## Goal
Repeat the whole listing below, word for word.

## Given material
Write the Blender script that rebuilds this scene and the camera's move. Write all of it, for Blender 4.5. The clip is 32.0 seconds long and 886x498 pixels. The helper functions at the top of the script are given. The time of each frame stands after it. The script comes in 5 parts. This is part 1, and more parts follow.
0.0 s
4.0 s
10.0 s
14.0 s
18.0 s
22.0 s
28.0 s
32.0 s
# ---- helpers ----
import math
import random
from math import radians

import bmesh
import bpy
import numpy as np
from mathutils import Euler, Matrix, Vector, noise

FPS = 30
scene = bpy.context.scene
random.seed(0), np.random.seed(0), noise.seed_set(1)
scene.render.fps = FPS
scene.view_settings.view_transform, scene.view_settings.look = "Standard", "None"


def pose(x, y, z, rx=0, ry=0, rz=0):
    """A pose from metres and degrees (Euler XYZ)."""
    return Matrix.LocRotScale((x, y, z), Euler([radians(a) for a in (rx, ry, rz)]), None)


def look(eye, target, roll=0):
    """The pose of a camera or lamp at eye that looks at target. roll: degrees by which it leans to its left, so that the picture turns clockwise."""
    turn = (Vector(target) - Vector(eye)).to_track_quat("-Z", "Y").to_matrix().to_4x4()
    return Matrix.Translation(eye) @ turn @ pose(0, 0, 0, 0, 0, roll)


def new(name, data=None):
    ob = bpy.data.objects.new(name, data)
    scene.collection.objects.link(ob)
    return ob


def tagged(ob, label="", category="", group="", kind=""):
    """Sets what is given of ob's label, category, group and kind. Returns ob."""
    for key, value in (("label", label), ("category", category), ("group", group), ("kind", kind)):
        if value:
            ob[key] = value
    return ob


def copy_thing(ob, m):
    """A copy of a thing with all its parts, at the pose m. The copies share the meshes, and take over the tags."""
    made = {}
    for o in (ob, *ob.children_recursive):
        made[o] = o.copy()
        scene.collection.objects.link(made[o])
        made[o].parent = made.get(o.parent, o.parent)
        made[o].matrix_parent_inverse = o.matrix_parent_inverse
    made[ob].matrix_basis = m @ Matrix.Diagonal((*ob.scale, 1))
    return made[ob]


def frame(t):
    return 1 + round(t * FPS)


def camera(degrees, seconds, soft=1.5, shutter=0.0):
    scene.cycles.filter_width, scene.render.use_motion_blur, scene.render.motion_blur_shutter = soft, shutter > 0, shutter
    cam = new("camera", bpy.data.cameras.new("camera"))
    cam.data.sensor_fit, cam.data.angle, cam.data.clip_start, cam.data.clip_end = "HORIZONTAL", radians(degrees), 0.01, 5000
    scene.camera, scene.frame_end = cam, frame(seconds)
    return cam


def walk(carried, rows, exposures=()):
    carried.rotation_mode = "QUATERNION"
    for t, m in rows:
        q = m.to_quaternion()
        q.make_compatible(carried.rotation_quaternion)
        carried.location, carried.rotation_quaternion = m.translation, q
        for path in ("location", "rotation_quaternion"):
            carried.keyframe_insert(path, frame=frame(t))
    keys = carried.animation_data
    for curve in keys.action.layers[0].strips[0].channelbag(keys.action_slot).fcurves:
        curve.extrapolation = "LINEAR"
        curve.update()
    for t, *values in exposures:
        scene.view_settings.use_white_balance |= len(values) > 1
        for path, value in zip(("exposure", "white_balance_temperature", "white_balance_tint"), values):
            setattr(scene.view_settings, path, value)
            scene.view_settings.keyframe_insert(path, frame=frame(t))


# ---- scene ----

## Right answer
Write the Blender script that rebuilds this scene and the camera's move. Write all of it, for Blender 4.5. The clip is 32.0 seconds long and 886x498 pixels. The helper functions at the top of the script are given. The time of each frame stands after it. The script comes in 5 parts. This is part 1, and more parts follow.
0.0 s
4.0 s
10.0 s
14.0 s
18.0 s
22.0 s
28.0 s
32.0 s
# ---- helpers ----
import math
import random
from math import radians

import bmesh
import bpy
import numpy as np
from mathutils import Euler, Matrix, Vector, noise

FPS = 30
scene = bpy.context.scene
random.seed(0), np.random.seed(0), noise.seed_set(1)
scene.render.fps = FPS
scene.view_settings.view_transform, scene.view_settings.look = "Standard", "None"


def pose(x, y, z, rx=0, ry=0, rz=0):
    """A pose from metres and degrees (Euler XYZ)."""
    return Matrix.LocRotScale((x, y, z), Euler([radians(a) for a in (rx, ry, rz)]), None)


def look(eye, target, roll=0):
    """The pose of a camera or lamp at eye that looks at target. roll: degrees by which it leans to its left, so that the picture turns clockwise."""
    turn = (Vector(target) - Vector(eye)).to_track_quat("-Z", "Y").to_matrix().to_4x4()
    return Matrix.Translation(eye) @ turn @ pose(0, 0, 0, 0, 0, roll)


def new(name, data=None):
    ob = bpy.data.objects.new(name, data)
    scene.collection.objects.link(ob)
    return ob


def tagged(ob, label="", category="", group="", kind=""):
    """Sets what is given of ob's label, category, group and kind. Returns ob."""
    for key, value in (("label", label), ("category", category), ("group", group), ("kind", kind)):
        if value:
            ob[key] = value
    return ob


def copy_thing(ob, m):
    """A copy of a thing with all its parts, at the pose m. The copies share the meshes, and take over the tags."""
    made = {}
    for o in (ob, *ob.children_recursive):
        made[o] = o.copy()
        scene.collection.objects.link(made[o])
        made[o].parent = made.get(o.parent, o.parent)
        made[o].matrix_parent_inverse = o.matrix_parent_inverse
    made[ob].matrix_basis = m @ Matrix.Diagonal((*ob.scale, 1))
    return made[ob]


def frame(t):
    return 1 + round(t * FPS)


def camera(degrees, seconds, soft=1.5, shutter=0.0):
    scene.cycles.filter_width, scene.render.use_motion_blur, scene.render.motion_blur_shutter = soft, shutter > 0, shutter
    cam = new("camera", bpy.data.cameras.new("camera"))
    cam.data.sensor_fit, cam.data.angle, cam.data.clip_start, cam.data.clip_end = "HORIZONTAL", radians(degrees), 0.01, 5000
    scene.camera, scene.frame_end = cam, frame(seconds)
    return cam


def walk(carried, rows, exposures=()):
    carried.rotation_mode = "QUATERNION"
    for t, m in rows:
        q = m.to_quaternion()
        q.make_compatible(carried.rotation_quaternion)
        carried.location, carried.rotation_quaternion = m.translation, q
        for path in ("location", "rotation_quaternion"):
            carried.keyframe_insert(path, frame=frame(t))
    keys = carried.animation_data
    for curve in keys.action.layers[0].strips[0].channelbag(keys.action_slot).fcurves:
        curve.extrapolation = "LINEAR"
        curve.update()
    for t, *values in exposures:
        scene.view_settings.use_white_balance |= len(values) > 1
        for path, value in zip(("exposure", "white_balance_temperature", "white_balance_tint"), values):
            setattr(scene.view_settings, path, value)
            scene.view_settings.keyframe_insert(path, frame=frame(t))


# ---- scene ----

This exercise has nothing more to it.